Start at the top of the records and, please, print each line exactly through the line that contains "90)), RUBBER, t)", leaving out all pictures.

╭─ Data section

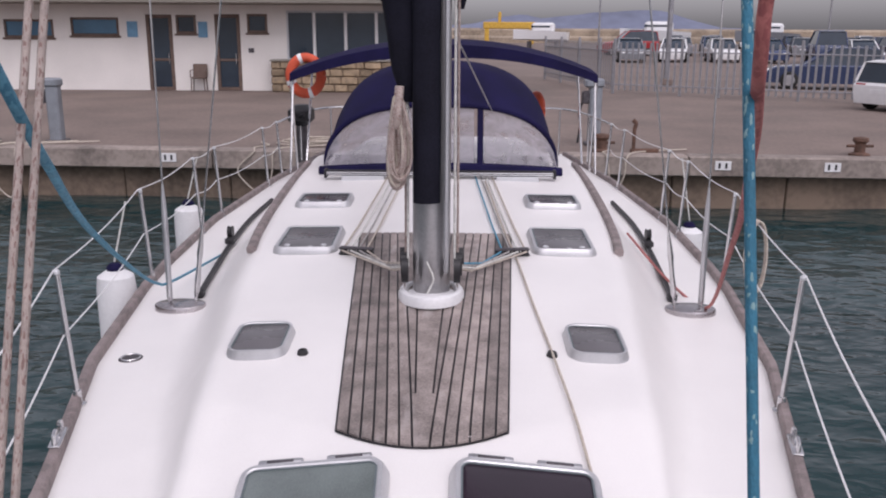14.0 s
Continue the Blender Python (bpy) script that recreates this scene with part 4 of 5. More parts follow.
def build_shrouds(s):
    c = thing("chainplate", "oval stainless chainplate on the side deck", "chainplate", pose(s * 1.51, 4.13, surf(1.51, 4.13)), group="chainplates")
    part("plate", Shape().prism([(0.15 * math.cos(a), 0.1 * math.sin(a)) for a in np.linspace(0, 2 * math.pi, 29)[:-1]], -0.01, 0.035, bevel=0.012), PLATE, c)
    for dx, dy in ((0.06, 0.0), (-0.09, 0.02)):
        part("tang", Shape().box(-0.006, 0.006, -0.02, 0.02, 0.03, 0.075, 0.004, pose(s * dx, dy, 0)), STEEL, c)
    for dx, dy, top, cover in ((0.06, 0.0, (1.45, 4.1, 14.0), True), (-0.09, 0.02, (0.35, 3.6, 6.5), False)):
        w = thing("shroud", "stainless wire shroud with its turnbuckle" if not cover else "stainless wire shroud in a grey plastic turnbuckle cover", "shroud")
        a, b = Vector((s * (1.51 + dx), 4.13 + dy, surf(1.51, 4.13) + 0.05)), Vector((s * top[0], top[1], top[2]))
        d = (b - a).normalized()
        part("wire", Shape().tube([a + d * 0.3, b], 0.0055, 7), STEEL, w)
        if cover:
            part("turnbuckle_cover", Shape().tube([a + d * t for t in (0, 0.02, 0.45, 0.6, 0.7)], [0.014, 0.017, 0.018, 0.013, 0.006], 12), ALU, w)
        else:
            part("turnbuckle", Shape().tube([a + d * t for t in (0, 0.03, 0.06, 0.14, 0.18, 0.26, 0.3, 0.4, 0.45)], [0.008, 0.008, 0.017, 0.017, 0.014, 0.014, 0.018, 0.011, 0.006], 10), STEEL, w)
    t = thing("sheet_track", "black headsail sheet track beside the coachroof", "track")
    pts = [(s * x, y, surf(x, y) + 0.02) for x, y in ((1.455, 4.35), (1.525, 5.0), (1.59, 5.7), (1.635, 6.5), (1.63, 7.4))]
    part("rail", Shape().tube(spline(pts, 0.1), 0.02, 8), RUBBER, t)
    part("end_stop", Shape().box(-0.028, 0.028, -0.035, 0.035, 0, 0.06, 0.012, pose(s * 1.453, 4.34, surf(1.453, 4.34))), RUBBER, t)
    part("car", Shape().box(-0.035, 0.035, -0.07, 0.07, 0.02, 0.08, 0.015, pose(s * 1.585, 5.65, surf(1.585, 5.65))), RUBBER, t)
    part("sheave", Shape().lathe([(0, -0.018), (0.045, -0.018), (0.036, 0), (0.045, 0.018), (0, 0.018)], 16, pose(s * 1.585, 5.65, surf(1.585, 5.65) + 0.115, 90, 0, 90)), RUBBER, t)


def build_rail_chock(s):
    y = 2.36
    c = thing("rail_fairlead", "small steel fairlead on the toe rail", "fairlead", pose(s * (half(y) - 0.022), y, 0.046, 0, 0, -s * 13))
    part("base", Shape().box(-0.022, 0.022, -0.09, 0.09, 0, 0.012, 0.004), STEEL, c)
    for k in (-1, 1):
        part("horn", Shape().tube(spline([(0, k * 0.075, 0.01), (0, k * 0.07, 0.045), (0, k * 0.03, 0.05)]), 0.009, 8), STEEL, c)


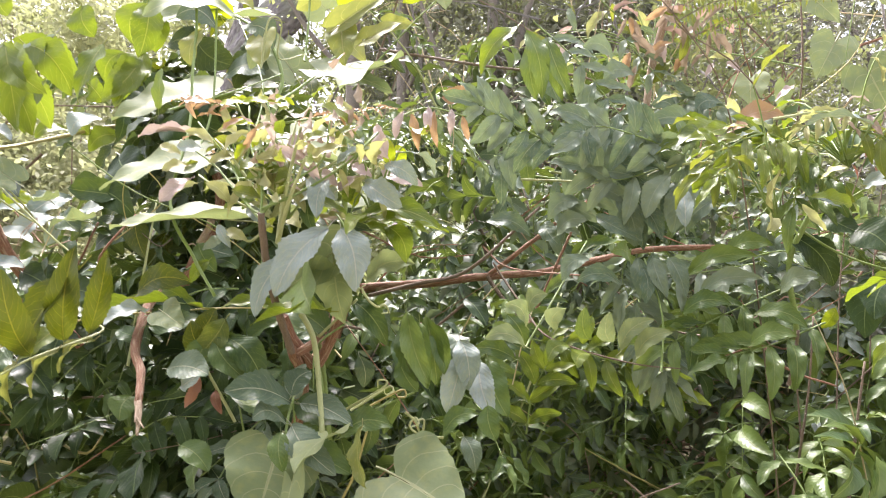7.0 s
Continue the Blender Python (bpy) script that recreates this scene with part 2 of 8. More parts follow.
def blade(rows, cols, widest, bend, fold, ripple, teeth, heart=0.0, twist=0.0, seed=0, stalk=0.0, arch=0.0, sickle=0.0):
    """A leaf blade one long (y) and one wide (x): vertices, quads, UVs. bend: drop of the tip; fold: rise of the edges; teeth: how far the edge is notched; arch: rise of the middle; sickle: sideways bow."""
    rnd = random.Random(seed)
    vs, fs, uvs = [], [], []
    ph = [rnd.uniform(0, 6.3) for _ in range(4)]
    for i in range(rows + 1):
        v = i / rows
        if heart:
            w = 0.5 * (1 - (max(0.0, v - 0.12) / 0.88) ** 1.6) ** 0.92 * (0.8 + 0.2 * min(1, v / 0.12))
        else:
            w = 0.48 * (math.sin(math.pi / 2 * v / widest) ** 0.68 if v < widest else max(0.0, math.cos(math.pi / 2 * (v - widest) / (1 - widest))) ** 0.7)
        if teeth and 0 < i < rows:
            w *= 1 + teeth * (1 if i % 2 else -1) * rnd.uniform(0.5, 1.5)
        for j in range(cols + 1):
            s = 2 * j / cols - 1
            x = s * w
            y = v - heart * math.sin(math.pi * 0.78 * abs(s)) * (1 - v) ** 3
            z = -bend * v * v + fold * abs(s) * w * 2 + ripple * math.sin(v * 15 + ph[0] + (2.2 if s > 0 else 0)) * abs(s) ** 1.5
            z += 0.02 * math.sin(v * 5 + ph[1])
            a = twist * (v - 0.3) * s
            bow = 4 * v * (1 - v)
            vs.append((x + sickle * bow, y, z + a * w + arch * bow))
            uvs.append((0.5 + s * 0.5, v))
    n = cols + 1
    for i in range(rows):
        for j in range(cols):
            fs.append((i * n + j, i * n + j + 1, (i + 1) * n + j + 1, (i + 1) * n + j))
    if stalk:
        # the stalk, which runs on as a ridge under the midrib
        first = len(vs)
        for k, v in enumerate((-stalk, -stalk / 2, 0.0, 0.2, 0.45, 0.7)):
            r = 0.009 if v <= 0 else 0.006 * (1 - v)
            bow = 4 * v * (1 - v) if v > 0 else 0.0
            z = -bend * v * v - (0.02 * v * v / 0.04 if v < 0 else 0.0) + 0.02 * math.sin(max(v, 0) * 5 + ph[1]) + arch * bow
            for x, dz in ((-1.6, 0), (1.6, 0), (0, -1.3)):
                vs.append((x * r + sickle * bow, v, z + dz * r + 0.002))
                uvs.append((0.5, 0.5))
            if k:
                for a, b in ((0, 1), (1, 2), (2, 0)):
                    q = first + 3 * (k - 1)
                    fs.append((q + a, q + b, q + 3 + b, q + 3 + a))
    return np.array(vs), np.array(fs), np.array(uvs)


def raw_mesh(name, vs, fs, uvs, smooth=True):
    me = bpy.data.meshes.new(name)
    me.vertices.add(len(vs))
    me.vertices.foreach_set("co", np.asarray(vs, np.float32).ravel())
    k = fs.shape[1]
    me.loops.add(len(fs) * k)
    me.loops.foreach_set("vertex_index", fs.astype(np.int32).ravel())
    me.polygons.add(len(fs))
    me.polygons.foreach_set("loop_start", np.arange(0, len(fs) * k, k, dtype=np.int32))
    me.polygons.foreach_set("use_smooth", np.full(len(fs), smooth))
    layer = me.uv_layers.new(name="UVMap")
    layer.data.foreach_set("uv", np.asarray(uvs, np.float32)[fs.ravel()].ravel())
    me.update()
    me.validate()
    return me


def joined(name, templates, mats, material, parent=None, label="", rnd=None):
    """One mesh of many blades: for each 4x4 matrix one of the templates."""
    rnd = rnd or random.Random(5)
    vs, fs, uvs, at = [], [], [], 0
    pick = np.array([rnd.randrange(len(templates)) for _ in mats])
    mats = np.asarray(mats)
    for k, (v, f, u) in enumerate(templates):
        mine = mats[pick == k]
        if not len(mine):
            continue
        hom = np.c_[v, np.ones(len(v))]
        vs.append(np.einsum("nij,vj->nvi", mine, hom)[:, :, :3].reshape(-1, 3))
        fs.append((f[None] + (np.arange(len(mine)) * len(v))[:, None, None]).reshape(-1, f.shape[1]) + at)
        uvs.append(np.tile(u, (len(mine), 1)))
        at += len(mine) * len(v)
    ob = new(name, raw_mesh(name, np.concatenate(vs), np.concatenate(fs), np.concatenate(uvs)))
    ob.data.materials.append(MATS[material])
    attach(ob, parent)
    return tagged(ob, label, kind="stuff")


BLADES = [blade(26, 4, m, b, f, r, 0.042, 0, w, k, 0.14, a, c) for k, (m, b, f, r, w, a, c) in enumerate((
    (0.42, 0.06, 0.07, 0.03, 0.15, 0.05, 0.14), (0.46, 0.1, 0.05, 0.036, -0.25, 0.07, -0.18), (0.44, 0.04, 0.1, 0.03, 0.35, 0.04, -0.1),
    (0.4, 0.1, 0.06, 0.03, 0.1, 0.1, 0.22), (0.48, 0.06, 0.12, 0.045, -0.4, 0.05, 0.1), (0.45, 0.0, 0.06, 0.03, 0.2, 0.1, 0.32), (0.45, 0.0, 0.06, 0.03, -0.2, 0.1, -0.32),
    (0.5, 0.0, 0.2, 0.03, 0.3, 0.06, 0.3)))]
HEARTS = [blade(14, 10, 0.4, b, f, r, 0.015, 0.24, w, k, 0.35) for k, (b, f, r, w) in enumerate(
    ((0.05, 0.07, 0.03, 0.1), (0.08, 0.05, 0.04, -0.2), (0.03, 0.09, 0.025, 0.15)))]
SMALL = [blade(8, 2, 0.44, b, f, 0.025, 0.04, 0, w, k, 0.0, a, c) for k, (b, f, w, a, c) in enumerate(
    ((0.12, 0.14, 0.2, 0.05, 0.12), (0.2, 0.1, -0.3, 0.08, -0.2), (0.05, 0.18, 0.1, 0.04, 0.2), (0.25, 0.12, 0.4, 0.1, -0.12)))]
TINY = [blade(2, 1, 0.45, 0.15 + 0.1 * k, 0.0, 0.0, 0.0, 0, 0.3, k) for k in range(3)]
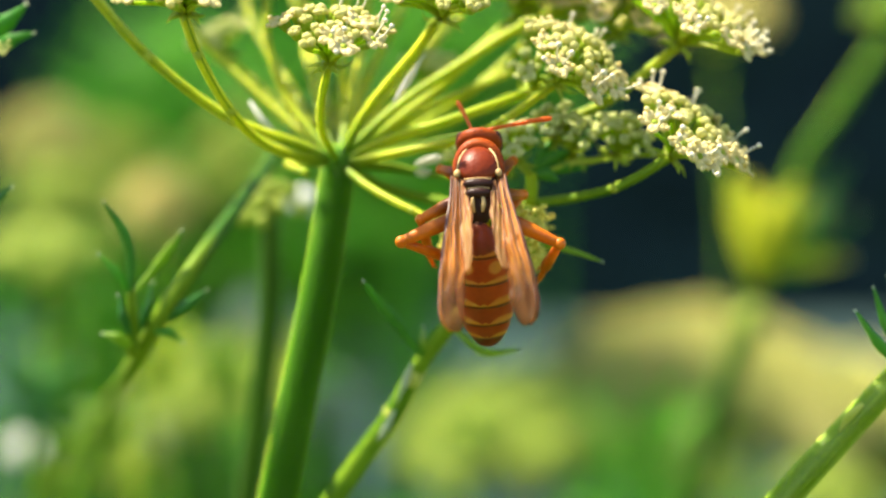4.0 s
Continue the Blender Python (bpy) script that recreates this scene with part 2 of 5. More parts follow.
TIP = material("leaf_tip", (0.28, 0.38, 0.20), (0.50, 0.56, 0.38), 0.5, 1500.0, 200.0, 0.1, 0.2, gloss=0.2)
PETAL = material("petal_cream", (0.68, 0.58, 0.20), (0.84, 0.76, 0.42), 0.6, 2200.0, 500.0, 0.3, 0.4, vary=0.12, gloss=0.15)
BUD = material("bud_pale", (0.50, 0.51, 0.12), (0.76, 0.71, 0.31), 0.55, 2200.0, 500.0, 0.3, 0.5, vary=0.18, gloss=0.15)
PETAL_YELLOW = material("petal_yellow", (0.74, 0.66, 0.10), (0.92, 0.86, 0.26), 0.6, 2200.0, 500.0, 0.3, 0.45, vary=0.15, gloss=0.15)
YOUNG_BUD = material("young_bud", (0.50, 0.57, 0.18), (0.78, 0.80, 0.40), 0.55, 2200.0, 500.0, 0.3, 0.5, vary=0.18, gloss=0.15)
OVARY = material("ovary_green", (0.30, 0.45, 0.02), (0.54, 0.62, 0.07), 0.5, 2200.0, 400.0, 0.3, 0.45, vary=0.1, gloss=0.25)
STYLE = material("stamen_white", (0.62, 0.58, 0.36), (0.80, 0.76, 0.56), 0.5, 2000.0, 400.0, 0.1, 0.2, gloss=0.2)
STALK = material("stalk_skin", (0.13, 0.25, 0.010), (0.29, 0.40, 0.028), 0.5, 1500.0, 110.0, 0.3, 0.2, 0.0, gloss=0.3, deep=0.0010)
FAR_GREY = material("far_grey_patch", (0.13, 0.20, 0.18), (0.24, 0.32, 0.28), 0.8, 900.0, 60.0, 0.2, 0.3, vary=0.25, gloss=0.1)
TWIG = material("twig_skin", (0.034, 0.105, 0.006), (0.070, 0.175, 0.010), 0.55, 1400.0, 60.0, 0.06, 0.3, 0.0, gloss=0.2)
# The lit stretch is put into the colour: pale below, deep green above.
BRANCH = shade_near(material("branch_skin", (0.09, 0.20, 0.008), (0.23, 0.34, 0.020), 0.55, 1400.0, 90.0, 0.15, 0.25, 0.0, gloss=0.12),
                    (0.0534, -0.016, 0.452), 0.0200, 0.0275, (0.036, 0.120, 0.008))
SHOOT = material("shoot_skin", (0.060, 0.18, 0.006), (0.24, 0.38, 0.018), 0.55, 1400.0, 150.0, 0.25, 0.3, 0.0, gloss=0.12)
SHEATH = material("sheath_skin", (0.38, 0.45, 0.008), (0.70, 0.70, 0.028), 0.5, 1500.0, 110.0, 0.2, 0.45, 0.0, gloss=0.3)
NODE = material("node_pale", (0.40, 0.48, 0.04), (0.62, 0.65, 0.14), 0.5, 1500.0, 200.0, 0.2, 0.3, gloss=0.3)
WHITE_SLIVER = material("white_sliver", (0.52, 0.54, 0.42), (0.76, 0.76, 0.66), 0.4, 1600.0, 200.0, 0.2, 0.3)
FAR_FLOWER = material("far_blossom", (0.32, 0.35, 0.055), (0.52, 0.48, 0.16), 0.6, 900.0, 60.0, 0.2, 0.3, vary=0.25, gloss=0.15)
FAR_CREAM = material("far_cream_blossom", (0.52, 0.46, 0.08), (0.76, 0.68, 0.28), 0.6, 900.0, 60.0, 0.2, 0.35, vary=0.25, gloss=0.2)
FAR_BUD = material("far_green_head", (0.21, 0.34, 0.028), (0.46, 0.54, 0.095), 0.6, 900.0, 60.0, 0.2, 0.35, vary=0.25, gloss=0.2)
FAR_PALE = material("far_white_flower", (0.68, 0.70, 0.60), (0.86, 0.87, 0.80), 0.8, 900.0, 60.0, 0.2, 0.3, gloss=0.1)
FAR_LEAF = material("bed_leaf", (0.020, 0.17, 0.014), (0.170, 0.50, 0.036), 0.5, 600.0, 25.0, 0.2, 0.45, vary=0.40, gloss=0.2)
CHESTNUT = material("chestnut_shell", (0.105, 0.012, 0.002), (0.20, 0.028, 0.003), 0.42, 2600.0, 420.0, 0.25, 0.0, 0.0, gloss=0.16)
RUST = material("rust_shell", (0.16, 0.021, 0.002), (0.30, 0.052, 0.004), 0.45, 2600.0, 420.0, 0.3, 0.0, 0.0, gloss=0.14)
DARK_SHELL = material("dark_shell", (0.014, 0.005, 0.003), (0.05, 0.014, 0.006), 0.45, 2600.0, 420.0, 0.35, 0.0, 0.0, gloss=0.18)
CREAM_MARK = material("cream_mark", (0.34, 0.20, 0.06), (0.54, 0.37, 0.15), 0.5, 2600.0, 420.0, 0.2, gloss=0.3)
ORANGE = material("orange_leg", (0.62, 0.14, 0.004), (0.86, 0.27, 0.008), 0.35, 2600.0, 420.0, 0.2, 0.4, 0.05, gloss=0.4)

EYE = material("compound_eye", (0.030, 0.012, 0.006), (0.085, 0.034, 0.014), 0.34, 6000.0, 500.0, 0.4, 0.0, 0.0, gloss=0.22)
ANTENNA = material("antenna_rust", (0.66, 0.12, 0.010), (0.88, 0.24, 0.02), 0.45, 3000.0, 420.0, 0.3, 0.5)
def leg_material():
    m = material("leg_shell", (0.58, 0.13, 0.004), (0.84, 0.26, 0.008), 0.4, 2600.0, 420.0, 0.2, 0.35, 0.05, gloss=0.4)
    n, l = m.node_tree.nodes, m.node_tree.links
    b = n["Principled BSDF"]
    tc, sep, mr, mx = n.new("ShaderNodeTexCoord"), n.new("ShaderNodeSeparateXYZ"), n.new("ShaderNodeMapRange"), n.new("ShaderNodeMix")
    l.new(tc.outputs["Object"], sep.inputs[0])
    l.new(sep.outputs["Y"], mr.inputs["Value"])
    # Rust towards the body, painted darker there for the legs' own shade.
    mr.inputs["From Min"].default_value, mr.inputs["From Max"].default_value = 0.0013, 0.0036
    mr.inputs["To Min"].default_value, mr.inputs["To Max"].default_value = 1.0, 0.0
    mx.data_type = "RGBA"
    l.new(mr.outputs["Result"], mx.inputs[0])
    l.new(b.inputs["Base Color"].links[0].from_socket, mx.inputs[6])
    mx.inputs[7].default_value = (0.14, 0.022, 0.005, 1)
    l.new(mx.outputs[2], b.inputs["Base Color"])
    l.new(mx.outputs[2], n["Translucent BSDF"].inputs["Color"])
    return m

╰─

* _Reply to the exercise_
14.0 s
Continue the Blender Python (bpy) script that recreates this scene with part 4 of 5. More parts follow.
def build_shrouds(s):
    c = thing("chainplate", "oval stainless chainplate on the side deck", "chainplate", pose(s * 1.51, 4.13, surf(1.51, 4.13)), group="chainplates")
    part("plate", Shape().prism([(0.15 * math.cos(a), 0.1 * math.sin(a)) for a in np.linspace(0, 2 * math.pi, 29)[:-1]], -0.01, 0.035, bevel=0.012), PLATE, c)
    for dx, dy in ((0.06, 0.0), (-0.09, 0.02)):
        part("tang", Shape().box(-0.006, 0.006, -0.02, 0.02, 0.03, 0.075, 0.004, pose(s * dx, dy, 0)), STEEL, c)
    for dx, dy, top, cover in ((0.06, 0.0, (1.45, 4.1, 14.0), True), (-0.09, 0.02, (0.35, 3.6, 6.5), False)):
        w = thing("shroud", "stainless wire shroud with its turnbuckle" if not cover else "stainless wire shroud in a grey plastic turnbuckle cover", "shroud")
        a, b = Vector((s * (1.51 + dx), 4.13 + dy, surf(1.51, 4.13) + 0.05)), Vector((s * top[0], top[1], top[2]))
        d = (b - a).normalized()
        part("wire", Shape().tube([a + d * 0.3, b], 0.0055, 7), STEEL, w)
        if cover:
            part("turnbuckle_cover", Shape().tube([a + d * t for t in (0, 0.02, 0.45, 0.6, 0.7)], [0.014, 0.017, 0.018, 0.013, 0.006], 12), ALU, w)
        else:
            part("turnbuckle", Shape().tube([a + d * t for t in (0, 0.03, 0.06, 0.14, 0.18, 0.26, 0.3, 0.4, 0.45)], [0.008, 0.008, 0.017, 0.017, 0.014, 0.014, 0.018, 0.011, 0.006], 10), STEEL, w)
    t = thing("sheet_track", "black headsail sheet track beside the coachroof", "track")
    pts = [(s * x, y, surf(x, y) + 0.02) for x, y in ((1.455, 4.35), (1.525, 5.0), (1.59, 5.7), (1.635, 6.5), (1.63, 7.4))]
    part("rail", Shape().tube(spline(pts, 0.1), 0.02, 8), RUBBER, t)
    part("end_stop", Shape().box(-0.028, 0.028, -0.035, 0.035, 0, 0.06, 0.012, pose(s * 1.453, 4.34, surf(1.453, 4.34))), RUBBER, t)
    part("car", Shape().box(-0.035, 0.035, -0.07, 0.07, 0.02, 0.08, 0.015, pose(s * 1.585, 5.65, surf(1.585, 5.65))), RUBBER, t)
    part("sheave", Shape().lathe([(0, -0.018), (0.045, -0.018), (0.036, 0), (0.045, 0.018), (0, 0.018)], 16, pose(s * 1.585, 5.65, surf(1.585, 5.65) + 0.115, 90, 0, 90)), RUBBER, t)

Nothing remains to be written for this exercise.